In the second quarter of 2019, the transaction-related acquisition of financial assets by households amounted to around €65 billion in net terms, and was thus considerably stronger than in the same period of the previous year. This was largely attributable to the robust €44 billion build-up of currency and transferable deposits and the €15 billion increase in claims on insurance corporations. Households’ savings deposits and savings bonds increased for the second time in a row, after previously decreasing over a period of more than four years. By contrast, fixed-term deposits fell slightly for the first time in six quarters. Overall, there is still a strong observable preference for liquid investments or forms of investment that are perceived to be low-risk.

That said, the ongoing pronounced level of capital market exposure indicates a heightened yield awareness on the part of households from 2014 onwards. The net investment of households in listed shares and investment fund shares amounted to around €10 billion in the second quarter of 2019; roughly half of the new investments in listed shares were in paper issued abroad. The investment fund shares purchased comprised, amongst others, shares in mixed securities funds and real estate funds. In the reporting quarter, households also increased their holdings of debt securities by just under €1 billion.

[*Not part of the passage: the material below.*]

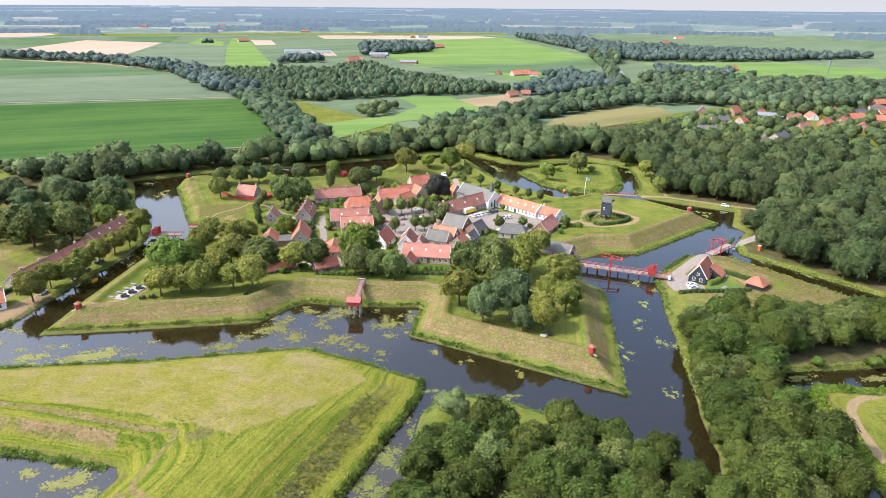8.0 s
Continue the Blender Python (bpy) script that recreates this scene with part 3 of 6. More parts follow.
FIELDS = [  # near the moat and the farm road
    (C_GREEN, [(-361, 527), (-446, 818), (-101, 822), (-40, 540)], "lush green potato field with drilled rows"),
    (C_GREY, [(-454, 850), (-530, 1091), (-180, 1123), (-100, 846)], "grey-green grain field with tramlines"),
    (C_DARK, [(-1150, 1420), (-720, 1261), (-540, 1088), (-464, 851), (-900, 860)], "dark green beet field"),
    (C_SOIL, [(-800, 830), (-462, 842), (-431, 732), (-700, 731)], "bare brown earth field"),
    (C_GREEN, [(-700, 722), (-428, 728), (-376, 540), (-560, 520)], "green grass field beside the farm road"),
    (C_LEAF, [(-1160, 1440), (-950, 1760), (-340, 1330), (-190, 1140), (-536, 1105)], "wide green crop field"),
    (C_SOIL, [(-660, 1560), (-364, 1380), (-205, 1200), (-230, 1172), (-290, 1190), (-400, 1300)], "strip of bare earth along the trees"),
    (C_OLIVE, [(176, 575), (205, 543), (335, 605), (350, 655), (303, 670), (200, 607)], "dry yellow-brown meadow between woods"),
    (C_LIGHT, [(-32, 580), (-22, 552), (44, 622), (155, 652), (152, 700), (142, 788), (79, 800), (86, 715), (50, 663), (-30, 627)], "light green meadow between woods"),
    (C_SOIL, [(150, 690), (145, 760), (215, 790), (235, 720)], "bare earth plot beside a farm"),
]
FIELDS += [  # beyond the tree belt
    (C_TAN, [(-1500, 2650), (-1363, 2726), (-1109, 2905), (-700, 2704), (-677, 2346), (-822, 2382), (-809, 2166), (-950, 2070), (-1300, 2350)], "pale stubble field"),
    (C_LEAF, [(-1020, 2190), (-930, 2260), (-840, 2240), (-790, 2140), (-880, 2080)], "green crop strip in stubble"),
    (C_LEAF, [(-803, 2102), (-822, 2382), (-677, 2346), (-554, 2237), (-583, 1820)], "green crop field"),
    (C_GREY, [(-688, 2385), (-678, 2654), (-527, 2611), (-485, 2238), (-554, 2237)], "grey-green crop field"),
    (C_LEAF, [(-497, 2168), (-475, 2431), (-318, 2479), (-311, 2043)], "green crop field"),
    (C_TAN, [(-620, 1790), (-555, 2202), (-327, 2043), (-349, 1560), (-468, 1640)], "pale harvested stubble field"),
    (C_GREY, [(-330, 1540), (-323, 2013), (-153, 1851), (-139, 1250), (-215, 1300)], "grey-green grain field"),
    (C_LIGHT, [(-136, 1240), (-150, 1851), (-147, 2279), (-103, 2243), (-50, 1240)], "bright green meadow strip"),
    (C_LIGHT, [(-256, 1984), (-245, 2315), (-166, 2074), (-160, 1865)], "yellow-green meadow"),
    (C_TAN, [(-92, 2172), (-31, 2139), (-24, 1901), (-79, 1901)], "pale stubble plot beside a farm"),
]
FIELDS += [  # the eastern plain
    (C_TAN, [(7, 1660), (94, 1640), (89, 1481), (38, 1467)], "pale yard behind a farm"),
    (C_TAN, [(132, 2447), (264, 2500), (787, 2334), (755, 2230), (463, 2125), (234, 2210), (134, 2209)], "pale stubble strip behind the meadow"),
    (C_TAN, [(347, 3124), (617, 3071), (587, 2816), (308, 2803)], "pale stubble field"),
    (C_LIGHT, [(185, 1560), (463, 2108), (755, 2216), (615, 1310), (440, 1215), (200, 1210)], "bright green meadow"),
    (C_LEAF, [(215, 1180), (440, 1204), (600, 1280), (520, 1120), (342, 1045), (250, 1080)], "green pasture strip"),
    (C_LIGHT, [(280, 1060), (383, 1052), (445, 975), (398, 900), (300, 930)], "small green paddock beside a farm"),
    (C_GREY, [(1019, 2338), (2239, 2712), (1384, 1683), (1086, 1837), (1116, 2012)], "wide grey-green field"),
    (C_GREY, [(1384, 1683), (2239, 2712), (2600, 2500), (2000, 1800), (1500, 1380), (1130, 1370), (1000, 1530), (1050, 1760)], "wide blue-green beet field"),
    (C_TAN, [(1150, 1975), (1322, 1949), (1444, 1755), (1347, 1660), (1180, 1790)], "pale stubble field in the green"),
    (C_LIGHT, [(645, 1200), (950, 1150), (1090, 1080), (930, 850), (800, 840), (700, 900), (640, 1040)], "pale green meadow by the forest"),
    (C_TAN, [(1060, 1045), (1240, 1120), (1120, 930), (985, 940)], "pale stubble field behind the meadow"),
    (C_LIGHT, [(372, 830), (440, 900), (470, 890), (410, 820)], "small bright paddock"),
]
for k, (m_f, pts, lab) in enumerate(FIELDS):
    flat_poly("field", pts, 1.5 + 0.004 * k + 0.10 * (k % 3), m_f, lab, "field", far=True)
flat_poly("field", [(-1500, 1130), (-1900, 2480), (2400, 2480), (1500, 900), (700, 620), (420, 640), (200, 560), (60, 560), (-60, 840), (-530, 1100)], 1.46, C_BASE, "patchwork of grassland and crops on the plain", "field", far=True)
flat_poly("field", [(-1100, 720), (-560, 515), (-352, 520), (-40, 536), (-60, 838), (-525, 1098), (-1160, 1428)], 1.455, C_BASE, "grassy field margins", "field", far=True)
M_FARROAD = mat("farm_road", (0.166, 0.157, 0.145), (0.215, 0.207, 0.194), 0.5, 0.05, 0.9, 0, spec=0.0)
M_TRACK = mat("farm_track", (0.192, 0.172, 0.118), (0.259, 0.231, 0.172), 0.5, 0.05, 0.95, 0, spec=0.0)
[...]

Over the same period, households once again saw valuation gains on their financial assets. While the capital markets were somewhat less dynamic than in the very strong first quarter, gains totalling just under €19 billion were recorded on equity by the end of the quarter. Overall, households’ financial assets grew by €95 billion to reach €6,237 billion in the reporting quarter.

The transaction-related increase in household debt in the second quarter of 2019 was, at around €24 billion, higher than at any time since 1999. This continued an upward trend that has been ongoing since mid-2013. As in previous quarters, the dominant force in this development was the marked growth in loans for house purchase. By the end of the reporting quarter, German households’ total liabilities had risen to €1,836 billion. As nominal gross domestic product (GDP) grew somewhat less strongly in comparison, the household debt ratio – defined as total liabilities as a percentage of nominal GDP (four-quarter moving sum) – also climbed relatively sharply by 0.4 percentage points to 54.2%. Overall, the growth in financial assets and liabilities resulted in an increase of just under €70 billion in net financial assets at the end of the reporting period, bringing the total to €4,401 billion.

Non-financial corporations: decline in financial assets

For the second time in the last four quarters, non-financial corporations in Germany scaled back their financial assets on balance, following over three years of continuous growth. The purely transaction-related decline was unusually pronounced at €36 billion. This was attributable, in particular, to transaction-related falls in fixed-term deposits of €17 billion and in credit claims of just under €6 billion. Other accounts receivable, which include trade credits and advances, fell even more sharply, by around €27 billion. This contrasted with net purchases of shares and other equity amounting to just under €12 billion, which meant that exposure was considerably higher than in the very weak previous quarter. Holdings of investment fund shares rose moderately by around €2 billion.

Non-financial corporations’ external financing, at around €35 billion, roughly corresponded to the mean value of the last four years. This was due, in particular, to the further expansion of credit liabilities by €39 billion. Just over half of this was provided by foreign creditors. External financing on the capital market was once again positive, on balance. The new issuance of debt securities as well as equity instruments thus exceeded the redemption or repurchase of own securities by €6 billion and €3 billion respectively. By comparison, non-financial corporations scaled back their other liabilities, including trade credits and advances, by just over €16 billion.

The valuation-related increase in financial assets in the reporting quarter amounted to around €6 billion. Overall, non-financial corporations’ total net financial assets had fallen by €169 billion at the end of the second quarter of 2019, reaching -€1,688 billion. The debt ratio, defined as the sum of issued debt securities, loans and pension provisions as a percentage of nominal GDP (four-quarter moving sum), rose to by 1.1 percentage point over the quarter under review to 67.2%. The observable trend of corporate debt rising more dynamically than GDP, which started in 2017, therefore continued.

Owing to interim data revisions of the financial accounts and national accounts, the figures stated in this press release are not directly comparable with those shown in earlier press releases.